Navarro Fights for Title in Moscow Too
Former 2000 U.S. Olympian Jose Navarro travels to Russia to face Dimitri Kirilov for the vacant IBF junior bantamweight title on Saturday Oct. 13. It will be the semi-main event and be televised on pay-per-view television.
Navarro has twice fought for world titles and lost by controversial split-decision to Japan’s Katsushige Kawashima in 2005 and by unanimous decision to Masamori Tokuyama in 2006.
“We have nothing to lose by taking this fight,” said Frank Rivera, who trains and manages Navarro in Los Angeles.
Kirilov also lost to previous title bids, one to Tokuyama in 2004 and to Nicaragua’s Luis Perez by split decision in 2006.
Alfonso Gomez Fight in LA Oct. 16
Popular Alfonso Gomez has been promised a crack at Mexico’s Julio Cesar Chavez Jr. next year on one condition: beat Ben Tackie at the Home Depot in Carson on Tuesday Oct. 16.
It’s a tall order for the former participant of the Contender reality television series.

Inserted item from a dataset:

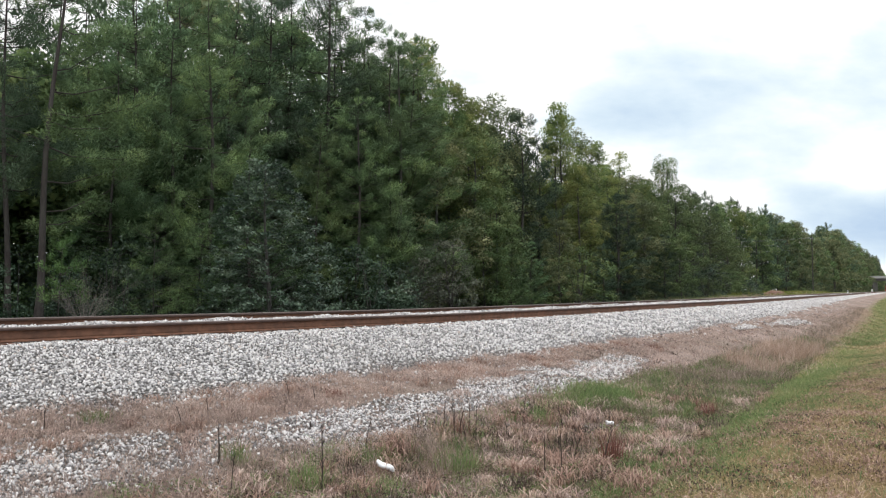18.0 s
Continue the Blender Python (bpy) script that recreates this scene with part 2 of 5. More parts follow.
def part(name, data, mat=None, parent=None, label=""):
    """Links a bmesh or a mesh as one mesh object under a thing or part."""
    if isinstance(data, bmesh.types.BMesh):
        me = bpy.data.meshes.new(name)
        data.to_mesh(me)
        data.free()
        data = me
    if mat is not None and not data.materials:
        data.materials.append(mat)
    ob = new(name, data)
    ob.parent = parent
    if label:
        tagged(ob, label)
    return ob


def box(bm, lo, hi, bevel=0.0):
    c = [(a + b) / 2 for a, b in zip(lo, hi)]
    r = bmesh.ops.create_cube(bm, size=1, matrix=Matrix.Translation(c) @ Matrix.Diagonal((*[b - a for a, b in zip(lo, hi)], 1)))
    if bevel:
        edges = list({e for v in r["verts"] for e in v.link_edges})
        bmesh.ops.bevel(bm, geom=edges, offset=bevel, segments=2, profile=0.5, affect="EDGES")
    return bm


def cylinder(bm, a, b, r0, r1=None, n=12):
    a, b = Vector(a), Vector(b)
    m = Matrix.Translation((a + b) / 2) @ (b - a).to_track_quat("Z", "Y").to_matrix().to_4x4()
    bmesh.ops.create_cone(bm, cap_ends=True, segments=n, radius1=r0, radius2=r0 if r1 is None else r1, depth=(b - a).length, matrix=m)
    return bm


def extrude_profile(bm, prof, x0, x1, axis="x"):
    """A closed profile of (y, z) swept along x."""
    v0 = [bm.verts.new((x0, y, z)) for y, z in prof]
    v1 = [bm.verts.new((x1, y, z)) for y, z in prof]
    n = len(prof)
    for i in range(n):
        bm.faces.new((v0[i], v0[(i + 1) % n], v1[(i + 1) % n], v1[i]))
    bm.faces.new(v0[::-1])
    bm.faces.new(v1)
    bmesh.ops.recalc_face_normals(bm, faces=bm.faces)
    return bm


# ---------------------------------------------------------------- the railway's line
# s runs along the near rail, u is the distance from it towards the observer.
HEAD_NEAR, HEAD_FAR = 37.5, 30.75      # bearing of the line, degrees from +y to +x
BEND0, BEND1 = 5.0, 55.0
START = (-5.47, 9.48)
_S = np.arange(-80, 1801, 0.5)
_h = np.radians(np.interp(_S, (BEND0, BEND1), (HEAD_NEAR, HEAD_FAR)))
_i0 = int(np.argmin(abs(_S)))
_X = np.concatenate(([0], np.cumsum(np.sin((_h[1:] + _h[:-1]) / 2) * 0.5)))
_Y = np.concatenate(([0], np.cumsum(np.cos((_h[1:] + _h[:-1]) / 2) * 0.5)))
_X, _Y = _X - _X[_i0] + START[0], _Y - _Y[_i0] + START[1]
RAIL_H = 0.185
CANT = 0.07                            # the far rail lies higher
GAUGE = 1.505


def head_z(s):
    """Height of the near rail's head."""
    s = np.asarray(s, float)
    z = lambda q: np.interp(q, (-30, 0, 9, 22, 65, 220), (-0.40, -0.447, -0.50, -0.455, -0.385, -0.36))
    return EYE_Z + (z(s - 4) + 2 * z(s) + z(s + 4)) / 4


def place(s, u):
    """World x, y at (s, u)."""
    s, u = np.asarray(s, float), np.asarray(u, float)
    h = np.interp(s, _S, _h)
    return np.interp(s, _S, _X) + u * np.cos(h), np.interp(s, _S, _Y) - u * np.sin(h)


def bearing(s):
    return float(np.interp(s, _S, _h))


PROFILE_U = (-60, -26, -17, -9, -4.6, -2.9, -2.1, -1.8, 0.0, 0.55, 2.2, 3.2, 4.2, 5.3, 6.2, 8.0, 10.0, 14.0, 40.0)
PROFILE_Z = (-1.0, -0.95, -0.92, -0.92, -0.95, -0.93, -0.68, -0.56, -0.655, -0.70, -1.22, -1.38, -1.60, -1.85, -1.86, -1.52, -1.46, -1.36, -1.30)


def ground_z(s, u, rough=True):
    s, u = np.asarray(s, float), np.asarray(u, float)
    z = EYE_Z + np.interp(u, PROFILE_U, PROFILE_Z)
    lift = np.interp(u, (-12, -4, 0.6, 3.2), (0, 1, 1, 0)) * (head_z(s) - (EYE_Z - 0.447))
    # the ditch grows shallower in the distance
    fill = np.interp(s, (20, 70, 200), (0, 0.25, 0.75)) * np.interp(u, (1.5, 4, 9), (0, 1, 0)) * 0.45
    verge = np.interp(s, (20, 60, 100, 150), (-0.38, -0.1, 0.32, 0.5)) * np.interp(u, (-6, -3), (1, 0))
    z = z + lift + fill + verge
    if rough:
        w = np.interp(u, (-30, -6, -4, 2.2, 3.2, 8), (0.25, 0.04, 0.0, 0.0, 0.05, 0.04))
        z = z + w * (np.sin(s * 1.7 + u * 2.3) + np.sin(s * 0.61 - u * 1.1 + 2) + np.sin(s * 3.1 + u * 0.9 + 1) * 0.5) * 0.5
    return z


def green_from(s):
    """Where the green of the verge's slope begins, along the line."""
    return np.interp(s, (-5, 4, 7.5, 11, 16, 23, 34, 56, 110, 160), (7.3, 6.9, 6.5, 6.05, 5.5, 5.0, 4.6, 3.9, 3.5, 3.6))


def green_to(s):
    """Where it gives way to the straw coloured mown grass."""
    return np.interp(s, (-5, 2, 7, 10, 17, 29, 60), (8.2, 7.95, 7.75, 7.5, 7.0, 6.5, 6.2))


def on_ground(s, u):
    x, y = place(s, u)
    return Vector((float(x), float(y), float(ground_z(s, u))))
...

Tackie is one of the toughest junior welterweights to ever lace up boxing gloves and has faced Kostya Tszyu, Ricky Hatton and many other top fighters in the division. He’s never been stopped in the ring.

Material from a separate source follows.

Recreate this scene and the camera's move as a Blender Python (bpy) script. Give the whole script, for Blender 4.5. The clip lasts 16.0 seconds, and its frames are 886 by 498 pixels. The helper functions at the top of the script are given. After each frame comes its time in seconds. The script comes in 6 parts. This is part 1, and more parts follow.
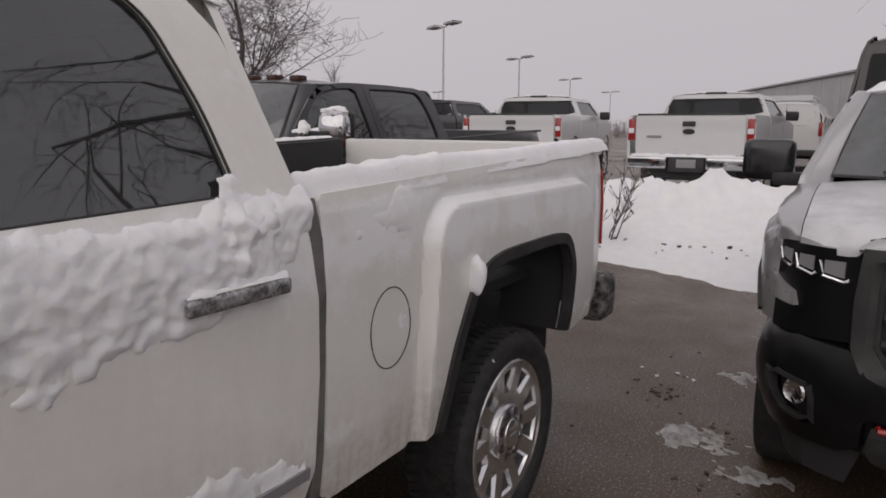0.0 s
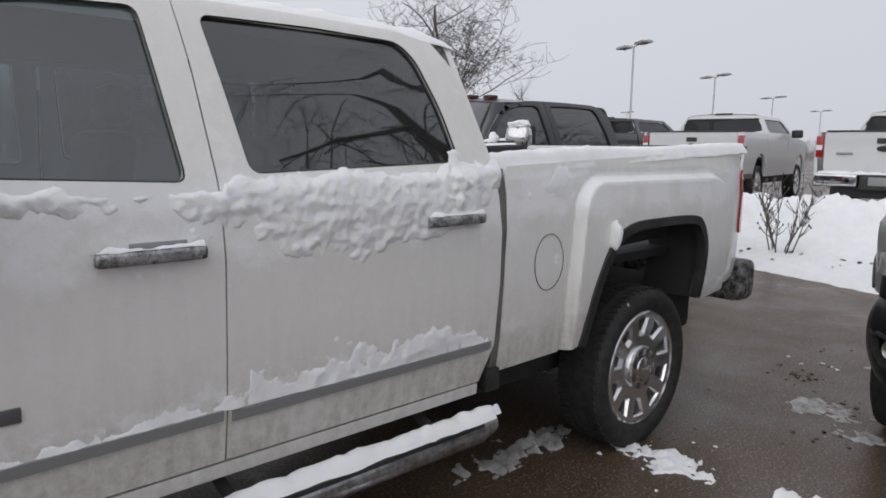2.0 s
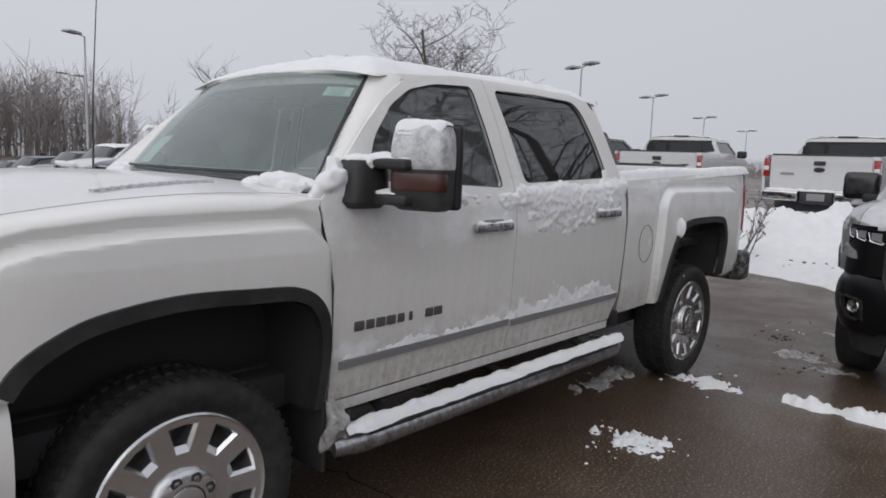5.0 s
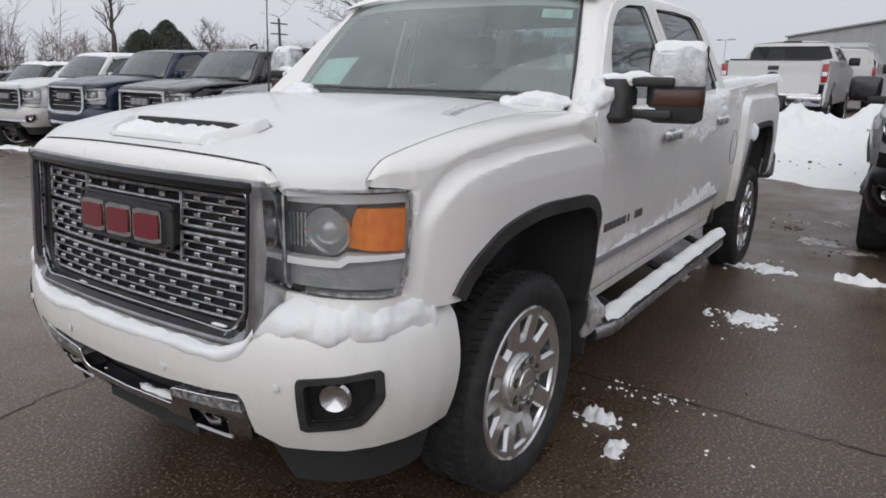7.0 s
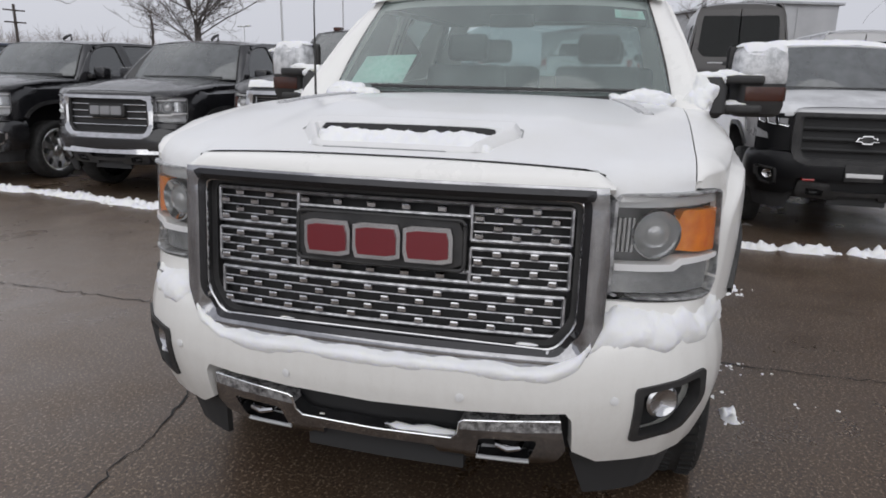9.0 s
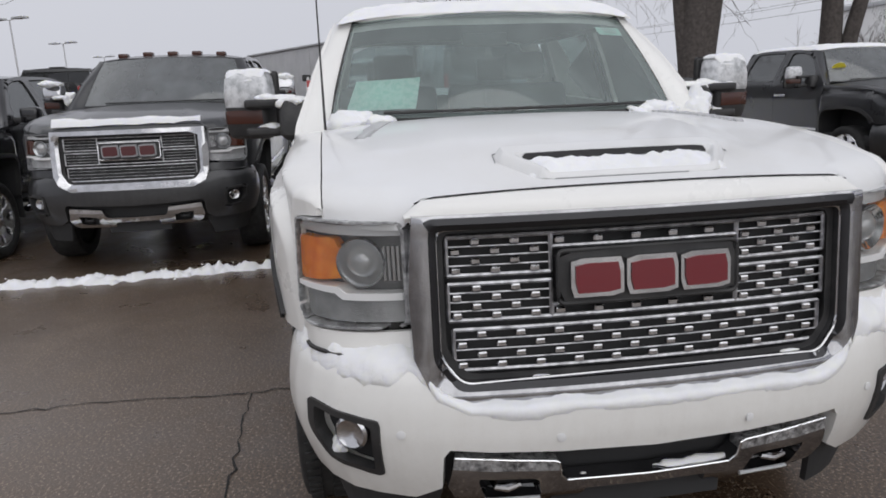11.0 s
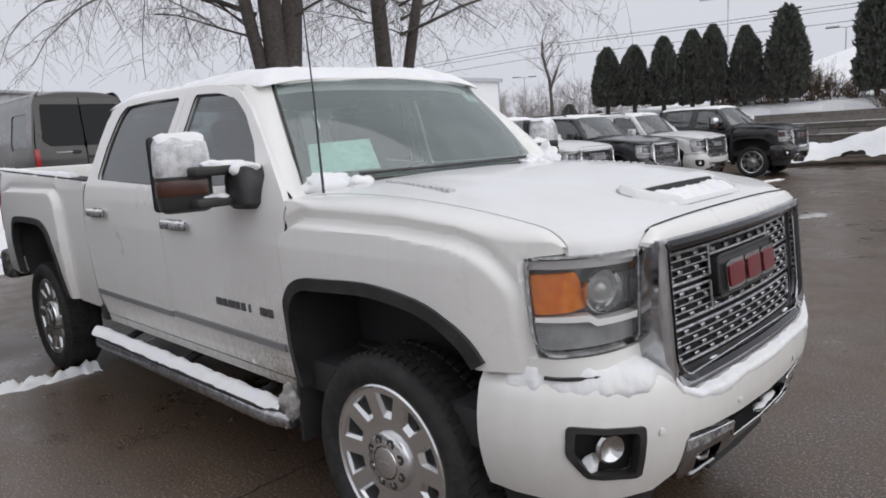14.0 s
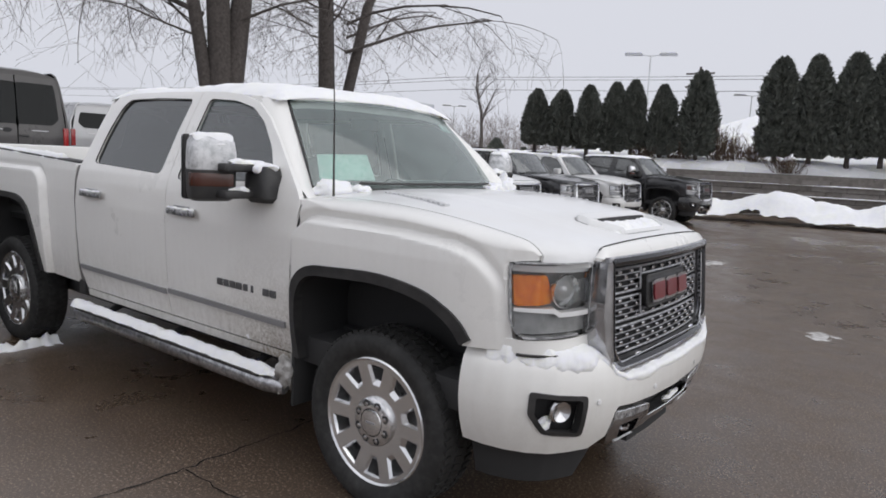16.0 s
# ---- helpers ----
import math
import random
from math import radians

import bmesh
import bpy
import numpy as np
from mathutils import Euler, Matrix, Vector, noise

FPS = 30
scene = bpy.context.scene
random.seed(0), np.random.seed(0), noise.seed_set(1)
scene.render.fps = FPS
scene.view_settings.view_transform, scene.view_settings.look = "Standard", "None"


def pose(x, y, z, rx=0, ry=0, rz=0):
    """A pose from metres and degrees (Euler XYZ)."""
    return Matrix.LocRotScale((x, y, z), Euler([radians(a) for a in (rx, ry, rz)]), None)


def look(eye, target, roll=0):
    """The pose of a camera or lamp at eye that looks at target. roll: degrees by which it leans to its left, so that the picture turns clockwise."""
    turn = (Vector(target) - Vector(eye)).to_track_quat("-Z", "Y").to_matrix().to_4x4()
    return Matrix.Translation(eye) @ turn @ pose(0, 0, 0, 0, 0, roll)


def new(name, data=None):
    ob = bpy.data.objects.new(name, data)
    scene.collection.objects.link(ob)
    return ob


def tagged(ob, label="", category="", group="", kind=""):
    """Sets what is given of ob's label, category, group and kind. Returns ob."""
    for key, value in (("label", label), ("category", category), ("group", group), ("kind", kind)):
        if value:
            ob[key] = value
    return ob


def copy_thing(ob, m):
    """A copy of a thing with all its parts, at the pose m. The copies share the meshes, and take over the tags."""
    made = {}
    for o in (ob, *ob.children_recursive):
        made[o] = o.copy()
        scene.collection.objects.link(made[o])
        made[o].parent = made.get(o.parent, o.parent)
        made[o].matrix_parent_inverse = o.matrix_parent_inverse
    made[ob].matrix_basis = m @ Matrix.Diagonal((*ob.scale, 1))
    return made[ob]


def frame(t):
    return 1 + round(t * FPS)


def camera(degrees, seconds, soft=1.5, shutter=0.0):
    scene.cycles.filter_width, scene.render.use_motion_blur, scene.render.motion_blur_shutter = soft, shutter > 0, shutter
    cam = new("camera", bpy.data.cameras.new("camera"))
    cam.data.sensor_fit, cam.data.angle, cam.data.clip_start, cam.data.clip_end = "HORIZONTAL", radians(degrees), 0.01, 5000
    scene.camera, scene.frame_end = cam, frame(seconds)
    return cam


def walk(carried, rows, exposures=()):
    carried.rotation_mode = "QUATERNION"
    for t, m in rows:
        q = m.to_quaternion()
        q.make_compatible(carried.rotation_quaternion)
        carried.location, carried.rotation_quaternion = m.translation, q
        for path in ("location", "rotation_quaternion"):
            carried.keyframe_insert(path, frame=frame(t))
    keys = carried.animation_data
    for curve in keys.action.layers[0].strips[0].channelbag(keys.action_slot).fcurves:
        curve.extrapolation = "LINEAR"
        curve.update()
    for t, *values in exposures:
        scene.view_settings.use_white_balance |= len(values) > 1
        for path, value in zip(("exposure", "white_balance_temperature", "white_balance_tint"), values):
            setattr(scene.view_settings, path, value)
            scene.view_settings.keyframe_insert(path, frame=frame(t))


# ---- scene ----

“We’re looking to match Alfonso Gomez with Chavez maybe in March,” said Bob Arum, of Top Rank. “We’re also hoping to put Martin Castillo against Jorge Arce on the same card.”
Also on the Carson fight card will be middleweight Sergio Mora of East L.A. facing Elvin Ayala of Maryland in a bout planned for 10 rounds.
For tickets or information call (213) 480-3232.
David Rodela Fights Thursday
Oxnard’s David Rodela faces Derrick Moon of Texas on Thursday Oct. 11, at the Oceanview Pavilion in Port Hueneme.
Rodela served as Manny Pacquiao’s primary sparring partner for the Filipino superstar’s fight this past Saturday in Las Vegas. The Oxnard fighter spent several weeks in the Philippines preparing Pacquiao for the fight he won against Marco Antonio Barrera.